Con la lupa puesta meramente en los números, el inicio del año económico está cargado de una tensión inexplicable.
Las cifras de crecimiento y de empleo no indican ninguna fiesta pero sí avances reales por primera vez en los últimos seis años. Incluso el consumo, la variable más castigada por el cambio de rumbo terminó por reaccionar en los últimos meses del año pasado.
Es cierto que la inflación es mucho más alta que la prevista, y que el desvío tanto de la meta oficial (de 8 puntos) como de las previsiones privadas, expande las dudas sobre la viabilidad del gradualismo pero, después de todo, ¿cuánto hace que convivimos con altas tasas de inflación, incluso en años que fueron buenos?
Está claro que el dato no es positivo, pero sería impreciso atribuirle los resquemores, el desencanto y la incertidumbre que enrarecen por estos días el clima económico.

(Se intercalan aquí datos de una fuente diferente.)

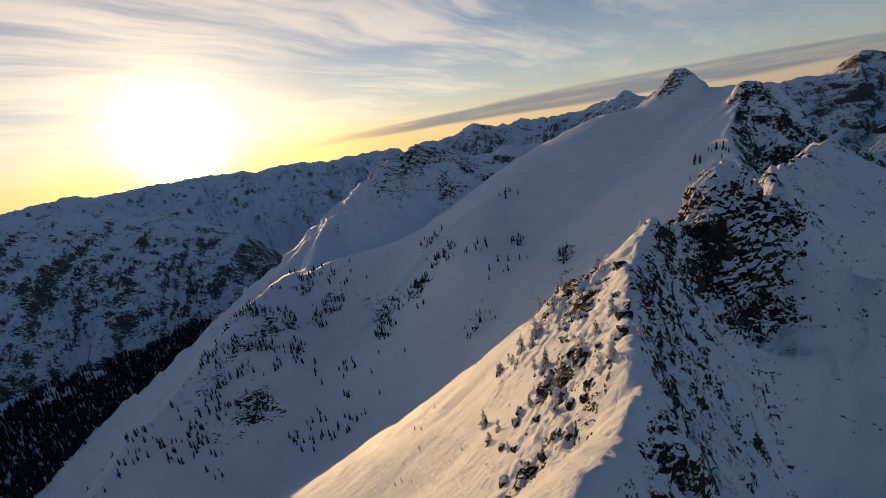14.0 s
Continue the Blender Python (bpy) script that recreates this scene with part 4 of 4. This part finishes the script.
# ---------------------------------------------------------------- trees
def fir_meshes(tall, spread, layers, seed, bare=0.12, droop=0.35, snow=False):
    """Trunk and crown of a conifer: whorls of drooping branch sprays, uneven and gapped."""
    rng = random.Random(seed)
    trunk = bmesh.new()
    bmesh.ops.create_cone(trunk, cap_ends=True, segments=6, radius1=0.018 * tall + 0.05, radius2=0.012, depth=tall * 0.97, matrix=Matrix.Translation((0, 0, tall * 0.485 - 0.4)))
    crown = bmesh.new()
    for k in range(layers):
        f = k / (layers - 1)
        z = tall * (bare + (0.99 - bare) * f)
        reach = spread * (1 - f) ** 0.8 * rng.uniform(0.65, 1.15) + 0.05 * tall * (1 - f) + 0.08
        count = max(3, int(7 - 3 * f))
        turn = rng.uniform(0, math.tau)
        for b in range(count):
            if rng.random() < 0.14:
                continue
            a = turn + b * math.tau / count + rng.uniform(-0.3, 0.3)
            r = reach * rng.uniform(0.6, 1.15)
            wide = r * rng.uniform(0.22, 0.36)
            d, s = Vector((math.cos(a), math.sin(a), 0)), Vector((-math.sin(a), math.cos(a), 0))
            lift = -droop * r * rng.uniform(0.6, 1.3)
            root = Vector((0, 0, z))
            mid = root + d * r * 0.55 + Vector((0, 0, 0.30 * lift + 0.05 * tall / layers))
            tip = root + d * r + Vector((0, 0, lift))
            low = root + d * r * 0.5 + Vector((0, 0, lift - 0.55 * tall / layers))
            v = [crown.verts.new(p) for p in (root, mid + s * wide, tip, mid - s * wide, low)]
            for t in ((0, 1, 2), (0, 2, 3), (1, 4, 2), (3, 2, 4), (0, 4, 1), (0, 3, 4)):
                crown.faces.new([v[i] for i in t])
    return trunk, crown


def tree(label, tall, spread, layers, seed, needle, group, bare=0.12, droop=0.35):
    thing = tagged(new("conifer"), label, "tree", group)
    trunk, crown = fir_meshes(tall, spread, layers, seed, bare, droop)
    part("trunk", trunk, BARK_MAT, thing)
    part("crown", crown, needle, thing, smooth=False)
    return thing


KINDS = [tree("tall narrow dark fir standing in the snow", 13, 1.7, 22, 1, FIR_MAT, "firs on the snow slopes"),
         tree("slender snow-dusted fir standing in the snow", 10, 1.3, 18, 2, FIR_MAT, "firs on the snow slopes"),
         tree("short bushy fir with snow on its branches", 6, 1.5, 12, 3, FROST_MAT, "firs on the snow slopes", 0.05),
         tree("stunted frost-covered fir by the ridge crest", 3.2, 1.2, 9, 4, FROST_MAT, "stunted firs by the crest", 0.03, 0.2),
         tree("bare spindly larch standing in the snow", 11, 1.0, 26, 5, FROST_MAT, "larches below the crest", 0.2, 0.1)]
# stands of trees: kind or kinds, x, y, radius along x, radius along y, how many
STANDS = [((3, 2), -70, 285, 22, 40, 16), ((3,), -95, 215, 22, 20, 10), ((3,), 20, 375, 40, 25, 14), ((3,), 92, 470, 16, 26, 16), ((3, 2), 60, 440, 30, 30, 12),
          ((3, 2), 110, 500, 14, 22, 10), ((3, 2), 148, 542, 14, 30, 16), ((3, 2), 176, 590, 14, 30, 14), ((3,), 132, 500, 14, 20, 8), ((1, 2), -150, 735, 34, 22, 20), ((0, 1), -40, 700, 22, 18, 10), ((1, 2), 20, 790, 26, 16, 10), ((0, 1), -20, 640, 24, 18, 8),
          ((1, 2), -230, 820, 60, 40, 12), ((0, 1), -330, 690, 40, 60, 16), ((1, 0), -370, 600, 40, 50, 12), ((0, 1), -200, 620, 60, 40, 8), ((2, 1), 34, 604, 14, 14, 12), ((1, 2), 10, 690, 14, 14, 10), ((1, 2), -90, 800, 20, 14, 10), ((2, 1), -60, 600, 18, 16, 10),
          ((4,), 122, 345, 2, 2, 1), ((4, 1), 165, 330, 30, 40, 9), ((2, 3), 80, 255, 30, 14, 12), ((1, 2), 130, 262, 28, 20, 16), ((0, 1), 195, 290, 22, 60, 18),
          ((4, 0), 600, 430, 28, 20, 10), ((0, 1), 640, 420, 40, 26, 12), ((0, 4), 560, 400, 16, 30, 9), ((1, 2), 700, 470, 60, 40, 14),
          ((3,), -64, 292, 20, 22, 20), ((3, 3, 2), -88, 250, 14, 28, 34), ((3,), -48, 318, 14, 14, 4)]
rng = random.Random(77)
made = [0] * len(KINDS)
away_trees = []
for kinds, sx, sy, rx, ry, count in STANDS:
    for _ in range(count):
        k = rng.choice(kinds)
        a, r = rng.uniform(0, math.tau), math.sqrt(rng.random())
        x, y = sx + rx * r * math.cos(a), sy + ry * r * math.sin(a)
        if sy > 560 or sx > 400 or sx < -180:
            away_trees.append((x, y))
            continue
        m = pose(x, y, ground_z(x, y) - 0.25, rng.uniform(-4, 4), rng.uniform(-4, 4), rng.uniform(0, 360)) @ Matrix.Diagonal((*[rng.uniform(0.5, 1.0)] * 3, 1))
        if made[k] == 0:
            KINDS[k].matrix_world = m
        else:
            copy = copy_thing(KINDS[k], m)
            copy.matrix_world = m
        made[k] += 1


def woods(name, label, places, seed, low, high, needle):
    """Many small conifers far off, joined: each a few ragged tiers."""
    r = np.random.RandomState(seed)
    n = len(places)
    tall = r.uniform(low, high, n)
    tiers, sides = 3, 5
    tri = []
    base = np.array([(p[0], p[1], (p[2] - 2.0) if len(p) > 2 else ground_z(p[0], p[1]) - 0.5) for p in places])
    per = tiers * (sides + 1)
    verts = np.zeros((n, per, 3))
    for t in range(tiers):
        z0, z1 = 0.04 + 0.28 * t, 0.50 + 0.25 * t
        for s in range(sides):
            a = r.uniform(0, math.tau, n) * 0.15 + s * math.tau / sides + t * 0.7
            rad = tall * (0.17 - 0.042 * t) * r.uniform(0.55, 1.25, n)
            verts[:, t * (sides + 1) + s] = base + np.stack([np.cos(a) * rad, np.sin(a) * rad, tall * z0 * r.uniform(0.6, 1.3, n)], -1)
        verts[:, t * (sides + 1) + sides] = base + np.stack([0 * tall, 0 * tall, tall * min(z1, 1.0)], -1)
        tri += [(t * (sides + 1) + s, t * (sides + 1) + (s + 1) % sides, t * (sides + 1) + sides) for s in range(sides)]
    tris = (np.arange(n)[:, None, None] * per + np.array(tri)[None]).reshape(-1, 3).astype(np.int32)
    mesh = bpy.data.meshes.new(name)
    mesh.vertices.add(n * per)
    mesh.vertices.foreach_set("co", verts.reshape(-1).astype(np.float32))
    mesh.loops.add(tris.size)
    mesh.loops.foreach_set("vertex_index", tris.ravel())
    mesh.polygons.add(len(tris))
    mesh.polygons.foreach_set("loop_start", np.arange(0, tris.size, 3, dtype=np.int32))
    mesh.update(calc_edges=True)
    mesh.materials.append(needle)
    return tagged(new(name, mesh), label, "trees", kind="stuff")


def scatter(count, seed, inside):
    """Places within a rule, thinned by a patchy noise."""
    r = np.random.RandomState(seed)
    return inside(r, count)


def lower_slope(mountain, count, treeline, ragged, seed):
    """Places on a mountain's own flank below an uneven treeline."""
    r = np.random.RandomState(seed)
    co = np.zeros(len(mountain.data.vertices) * 3)
    mountain.data.vertices.foreach_get("co", co)
    co = co.reshape(-1, 3)
    co = co[co[:, 2] < treeline + 2.2 * ragged * fbm(co[:, 0] / 120, co[:, 1] / 120, 4, seed)]
    pick = co[r.randint(0, len(co), count)]
    return [tuple(p) for p in pick + np.stack([r.uniform(-6, 6, count), r.uniform(-6, 6, count), 0 * pick[:, 0]], -1)]


def strip(x0, y0, x1, y1, width, ragged=0.35, clump=-1.0):
    def rule(r, count):
        s, t = r.uniform(0, 1, count * 6), r.uniform(-0.5, 0.5, count * 6)
        dx, dy = x1 - x0, y1 - y0
        n = math.hypot(dx, dy)
        x, y = x0 + s * dx - dy / n * t * width, y0 + s * dy + dx / n * t * width
        keep = (fbm(x / 90, y / 90, 3, 5) + 0.5 * fbm(x / 25, y / 25, 2, 6)) * ragged * 2 > np.abs(t) * 2 - 0.9
        keep &= (np.abs(t) < 0.5) & (fbm(x / 38, y / 38, 3, 9) > clump)
        return list(zip(x[keep][:count], y[keep][:count]))
    return rule


woods("valley_forest", "dark conifer forest filling the snowy valley floor", scatter(13000, 1, strip(-1130, 600, -830, 1800, 620)), 11, 12, 22, WOOD_MAT)
woods("valley_forest", "dark conifer forest on the deep eastern valley floor", scatter(21000, 2, strip(1530, 900, 1370, -900, 1150)) + lower_slope(sunlit_range, 9000, -335, 60, 12), 12, 12, 22, WOOD_MAT)
woods("slope_woods", "scattered firs on the basin slopes below the rock tower", scatter(3200, 3, strip(620, 380, 1000, 150, 250, 0.35, 0.02)) + scatter(500, 4, strip(620, 520, 760, 420, 120, 0.35, 0.22)) + scatter(1900, 9, strip(430, 300, 760, 130, 240, 0.35, 0.06)) + scatter(160, 5, strip(470, 660, 640, 600, 110, 0.35, 0.22)), 13, 6, 13, FIR_MAT)
woods("slope_woods", "scattered firs on the spur above the western valley", scatter(700, 6, strip(-440, 480, -280, 900, 190, 0.35, 0.10)) + scatter(160, 7, strip(-250, 560, -330, 820, 150, 0.35, 0.22)) + scatter(120, 8, strip(-180, 700, -60, 740, 90, 0.35, 0.22)) + away_trees, 14, 4, 10, FIR_MAT)

rs = np.random.RandomState(21)
bu, bv = rs.uniform(-130, 300, 6000), rs.uniform(-5, 130, 6000)
bx, by = bu * C42 - bv * S42, bu * S42 + bv * C42 + 300
off, side = crest_distance(bx, by)
ok = (side > 0) & (off > 4) & (off < 62) & (fbm(bx / 16, by / 16, 3, 201) > 0.12 + 0.004 * off)
woods("snow_bushes", "small snow-plastered bushes and stunted firs on the sunny slope", list(zip(bx[ok], by[ok]))[:600], 15, 0.6, 2.2, FROST_MAT)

Es evidente que la batalla -literal- por la reforma previsional marcó el punto de inflexión el humor social. A partir de ahí, ninguna noticia de la economía fue auspiciosa.
Ni siquiera la corrección del atraso cambiario con la suba veloz suba del dólar, que beneficia a muchos sectores productivos pero cuya brusquedad llegó a inquietar al argentino medio.
La cataratas de aumento, los que ya se produjeron y los que están al caer -tarifas de gas, electricidad y agua; prepagas, nafta, peajes y más- activó otra vez el chip de alerta en los consumidores, tal como demuestra la caída de 15 puntos en el índice de confianza del consumidor que elabora la Universidad Di Tella, pese a una recuperación de unos 4, puntos en enero.
Se tensaron anticipadamente las negociaciones salariales y los tradicionales conflictos gremiales tendrán una intensidad difícil de anticipar pero que, en todo caso, luce atípica para un año que no es electoral.
Como telón de fondo, tampoco cede el malestar por las altas tasas de interés pese al claro sendero de reducción iniciado por el Banco Central, a lo que se suma la disección de la reforma laboral que, de todas maneras, no generaba un gran entusiasmo.
Ante ese panorama, en la UIA no dudan en pronosticar que 2018 “será un año mediocre”, no sólo por los altos costos financieros (“la baja de tasas del Central no llegó al crédito”, explicó el dirigente José Urtubey) sino porque la reforma impositiva que ya está vigente, aseguran, tampoco aporta mejoras notorias en materia de competitividad.
Sin embargo, nada de todo esto parece casual ni sorpresivo sino, por el contrario, casi articulado. Recuerda al primer semestre de 2016, cuando el Gobierno apostó a gastar buena parte de su capital político acumulado tras la elección presidencial con la promesa de que el segundo semestre sería mucho mejor.
¿Será el primer semestre de 2018 tan difícil como el de hace un año y medió Y, más importante aún ¿llegará, efectivamente, esta vez el segundo semestre o, en el mejor de los casos, pasará a 2019?
Difícil de pronosticar pero vale señalar dos diferencias cruciales con los duros primeros meses de 2016.
La primera es que, aun a velocidad distinta de lo deseado y con dificultades para mantener el ritmo, la economía ya arrancó. No sólo se recuperó de la caída sino que ya superó su punto más alto, de mediados de 2015.
Ese derrotero incluyó la corrección de distorsiones que todavía subsisten como las tarifas, cuyo trauma no ha sido completamente superado, pero que allanó gran parte del camino.
La segunda diferencia puede, sin duda, depararle la mejor de las noticias a Macri. La fuerte reactivación de la economía brasileña ya está impactando con contundencia en la quejosa industria local, que puede registrar en los próximos meses un nivel de actividad impensado hasta hace.
Claro que, aunque las reformas tan radicales como polémicas que implementó el gobierno de Temer le rindieron sus frutos, nuestro vecino todavía incuba el riesgo de un tembladeral político en el que pueden convertirse sus elecciones presidenciales este año.
Tal vez un espejo de lo que nos deparará 2019. Pero para eso todavía falta mucho.